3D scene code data
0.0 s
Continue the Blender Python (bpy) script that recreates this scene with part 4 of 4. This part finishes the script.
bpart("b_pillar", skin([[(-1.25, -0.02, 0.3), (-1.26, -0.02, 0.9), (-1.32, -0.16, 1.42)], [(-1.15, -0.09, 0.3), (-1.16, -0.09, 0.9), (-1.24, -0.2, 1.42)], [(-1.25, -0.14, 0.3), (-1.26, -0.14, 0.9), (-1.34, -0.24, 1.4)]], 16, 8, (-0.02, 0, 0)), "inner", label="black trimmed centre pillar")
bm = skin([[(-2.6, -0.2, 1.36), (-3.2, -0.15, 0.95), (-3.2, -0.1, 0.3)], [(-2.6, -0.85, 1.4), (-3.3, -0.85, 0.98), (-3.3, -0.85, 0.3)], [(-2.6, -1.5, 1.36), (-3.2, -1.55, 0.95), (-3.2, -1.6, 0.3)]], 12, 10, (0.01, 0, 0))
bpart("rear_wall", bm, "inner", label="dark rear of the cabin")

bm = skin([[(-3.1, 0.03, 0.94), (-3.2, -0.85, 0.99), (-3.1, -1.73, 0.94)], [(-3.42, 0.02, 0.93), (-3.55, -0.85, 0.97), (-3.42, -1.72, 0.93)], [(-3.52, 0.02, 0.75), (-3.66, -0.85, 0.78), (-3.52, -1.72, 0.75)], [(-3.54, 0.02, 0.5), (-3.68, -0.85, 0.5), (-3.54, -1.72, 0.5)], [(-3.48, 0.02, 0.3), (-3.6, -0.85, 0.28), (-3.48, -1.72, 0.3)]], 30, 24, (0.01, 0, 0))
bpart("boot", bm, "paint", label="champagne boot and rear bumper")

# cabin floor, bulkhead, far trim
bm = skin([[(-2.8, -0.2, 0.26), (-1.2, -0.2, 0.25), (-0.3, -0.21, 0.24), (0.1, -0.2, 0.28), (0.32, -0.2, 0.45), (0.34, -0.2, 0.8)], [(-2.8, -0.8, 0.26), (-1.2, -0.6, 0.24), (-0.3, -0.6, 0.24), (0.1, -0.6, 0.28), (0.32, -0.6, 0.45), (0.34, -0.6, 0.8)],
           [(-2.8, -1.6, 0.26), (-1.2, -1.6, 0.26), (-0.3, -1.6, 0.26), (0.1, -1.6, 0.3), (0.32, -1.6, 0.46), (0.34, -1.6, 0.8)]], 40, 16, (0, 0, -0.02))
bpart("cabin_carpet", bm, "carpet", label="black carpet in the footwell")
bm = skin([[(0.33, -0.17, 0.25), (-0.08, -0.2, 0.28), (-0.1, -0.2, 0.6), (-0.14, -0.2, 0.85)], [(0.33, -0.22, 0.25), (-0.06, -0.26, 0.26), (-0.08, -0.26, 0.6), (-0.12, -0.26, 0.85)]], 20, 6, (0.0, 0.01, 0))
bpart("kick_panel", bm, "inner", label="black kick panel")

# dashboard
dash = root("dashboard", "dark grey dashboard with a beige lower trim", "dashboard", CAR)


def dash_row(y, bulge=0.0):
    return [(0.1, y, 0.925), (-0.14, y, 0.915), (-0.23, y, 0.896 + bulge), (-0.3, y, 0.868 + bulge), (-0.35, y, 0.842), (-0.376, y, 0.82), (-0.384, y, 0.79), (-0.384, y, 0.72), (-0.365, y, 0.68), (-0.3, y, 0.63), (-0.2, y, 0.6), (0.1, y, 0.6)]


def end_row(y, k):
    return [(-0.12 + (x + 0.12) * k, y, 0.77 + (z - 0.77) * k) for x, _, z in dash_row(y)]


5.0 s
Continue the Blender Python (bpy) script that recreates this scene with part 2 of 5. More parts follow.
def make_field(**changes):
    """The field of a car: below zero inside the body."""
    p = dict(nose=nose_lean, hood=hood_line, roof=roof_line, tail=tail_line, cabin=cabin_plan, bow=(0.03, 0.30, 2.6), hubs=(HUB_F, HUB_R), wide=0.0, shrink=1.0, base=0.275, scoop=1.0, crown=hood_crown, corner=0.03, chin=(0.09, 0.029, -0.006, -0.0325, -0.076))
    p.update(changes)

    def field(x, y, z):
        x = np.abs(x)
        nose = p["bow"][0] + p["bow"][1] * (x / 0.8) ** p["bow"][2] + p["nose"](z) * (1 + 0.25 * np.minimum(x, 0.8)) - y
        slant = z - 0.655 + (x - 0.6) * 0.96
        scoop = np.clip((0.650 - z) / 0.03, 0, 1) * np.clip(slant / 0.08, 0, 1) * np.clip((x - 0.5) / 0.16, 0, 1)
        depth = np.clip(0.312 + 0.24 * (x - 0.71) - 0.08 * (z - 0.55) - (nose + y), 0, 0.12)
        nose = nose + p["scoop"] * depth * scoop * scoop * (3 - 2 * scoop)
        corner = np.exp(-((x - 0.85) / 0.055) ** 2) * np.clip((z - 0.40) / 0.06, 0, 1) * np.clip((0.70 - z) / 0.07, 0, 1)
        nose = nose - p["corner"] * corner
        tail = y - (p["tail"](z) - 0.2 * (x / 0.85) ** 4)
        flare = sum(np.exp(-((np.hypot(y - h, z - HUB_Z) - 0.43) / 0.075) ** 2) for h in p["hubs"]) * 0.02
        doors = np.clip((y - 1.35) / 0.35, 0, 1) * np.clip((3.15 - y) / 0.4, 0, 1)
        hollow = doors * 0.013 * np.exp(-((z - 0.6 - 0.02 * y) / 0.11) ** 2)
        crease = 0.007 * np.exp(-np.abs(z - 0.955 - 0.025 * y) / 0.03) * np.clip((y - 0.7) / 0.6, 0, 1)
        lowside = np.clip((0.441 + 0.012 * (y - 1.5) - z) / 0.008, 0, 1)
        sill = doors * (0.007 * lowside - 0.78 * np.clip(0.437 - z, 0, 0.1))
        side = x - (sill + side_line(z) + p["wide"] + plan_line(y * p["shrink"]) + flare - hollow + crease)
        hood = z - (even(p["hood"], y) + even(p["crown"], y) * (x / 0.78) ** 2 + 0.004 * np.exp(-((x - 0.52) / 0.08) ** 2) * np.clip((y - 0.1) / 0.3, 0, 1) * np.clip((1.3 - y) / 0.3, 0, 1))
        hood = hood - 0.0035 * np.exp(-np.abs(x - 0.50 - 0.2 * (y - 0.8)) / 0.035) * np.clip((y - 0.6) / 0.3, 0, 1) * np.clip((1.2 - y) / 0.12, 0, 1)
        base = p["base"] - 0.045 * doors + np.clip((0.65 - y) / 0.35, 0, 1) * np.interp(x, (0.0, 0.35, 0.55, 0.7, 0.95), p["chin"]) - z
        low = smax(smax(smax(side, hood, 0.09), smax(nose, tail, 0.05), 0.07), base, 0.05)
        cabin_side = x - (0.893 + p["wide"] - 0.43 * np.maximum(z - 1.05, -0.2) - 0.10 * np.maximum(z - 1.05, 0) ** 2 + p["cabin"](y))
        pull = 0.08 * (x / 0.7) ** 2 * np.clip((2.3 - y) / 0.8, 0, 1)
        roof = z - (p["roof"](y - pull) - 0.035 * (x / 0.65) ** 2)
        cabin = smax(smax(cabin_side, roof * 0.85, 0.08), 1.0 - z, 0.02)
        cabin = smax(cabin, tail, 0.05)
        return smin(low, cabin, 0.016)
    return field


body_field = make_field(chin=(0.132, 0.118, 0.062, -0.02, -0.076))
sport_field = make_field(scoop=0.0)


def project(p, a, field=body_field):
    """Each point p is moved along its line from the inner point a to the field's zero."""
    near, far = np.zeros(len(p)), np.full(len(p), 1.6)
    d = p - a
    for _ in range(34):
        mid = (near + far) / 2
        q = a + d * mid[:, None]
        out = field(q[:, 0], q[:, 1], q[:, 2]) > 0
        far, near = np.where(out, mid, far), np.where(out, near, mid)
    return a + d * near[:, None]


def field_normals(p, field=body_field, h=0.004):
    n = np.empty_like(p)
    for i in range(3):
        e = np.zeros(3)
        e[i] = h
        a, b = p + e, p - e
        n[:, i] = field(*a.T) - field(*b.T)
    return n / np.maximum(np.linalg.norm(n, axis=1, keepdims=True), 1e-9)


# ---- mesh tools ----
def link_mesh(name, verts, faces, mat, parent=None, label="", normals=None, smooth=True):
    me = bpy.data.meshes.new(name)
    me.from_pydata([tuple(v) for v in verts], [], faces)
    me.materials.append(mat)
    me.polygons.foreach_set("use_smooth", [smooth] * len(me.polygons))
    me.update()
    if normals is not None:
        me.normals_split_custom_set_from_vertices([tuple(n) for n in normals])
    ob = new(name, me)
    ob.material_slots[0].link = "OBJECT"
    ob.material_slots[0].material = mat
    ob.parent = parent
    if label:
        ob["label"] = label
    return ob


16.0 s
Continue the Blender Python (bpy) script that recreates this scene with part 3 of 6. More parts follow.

| Your objective |
Retype exactly, and only, the lines from the one containing "finishes the script." through the one containing "rear of the", both included.

| Task result |
Continue the Blender Python (bpy) script that recreates this scene with part 4 of 4. This part finishes the script.
bpart("b_pillar", skin([[(-1.25, -0.02, 0.3), (-1.26, -0.02, 0.9), (-1.32, -0.16, 1.42)], [(-1.15, -0.09, 0.3), (-1.16, -0.09, 0.9), (-1.24, -0.2, 1.42)], [(-1.25, -0.14, 0.3), (-1.26, -0.14, 0.9), (-1.34, -0.24, 1.4)]], 16, 8, (-0.02, 0, 0)), "inner", label="black trimmed centre pillar")
bm = skin([[(-2.6, -0.2, 1.36), (-3.2, -0.15, 0.95), (-3.2, -0.1, 0.3)], [(-2.6, -0.85, 1.4), (-3.3, -0.85, 0.98), (-3.3, -0.85, 0.3)], [(-2.6, -1.5, 1.36), (-3.2, -1.55, 0.95), (-3.2, -1.6, 0.3)]], 12, 10, (0.01, 0, 0))
bpart("rear_wall", bm, "inner", label="dark rear of the cabin")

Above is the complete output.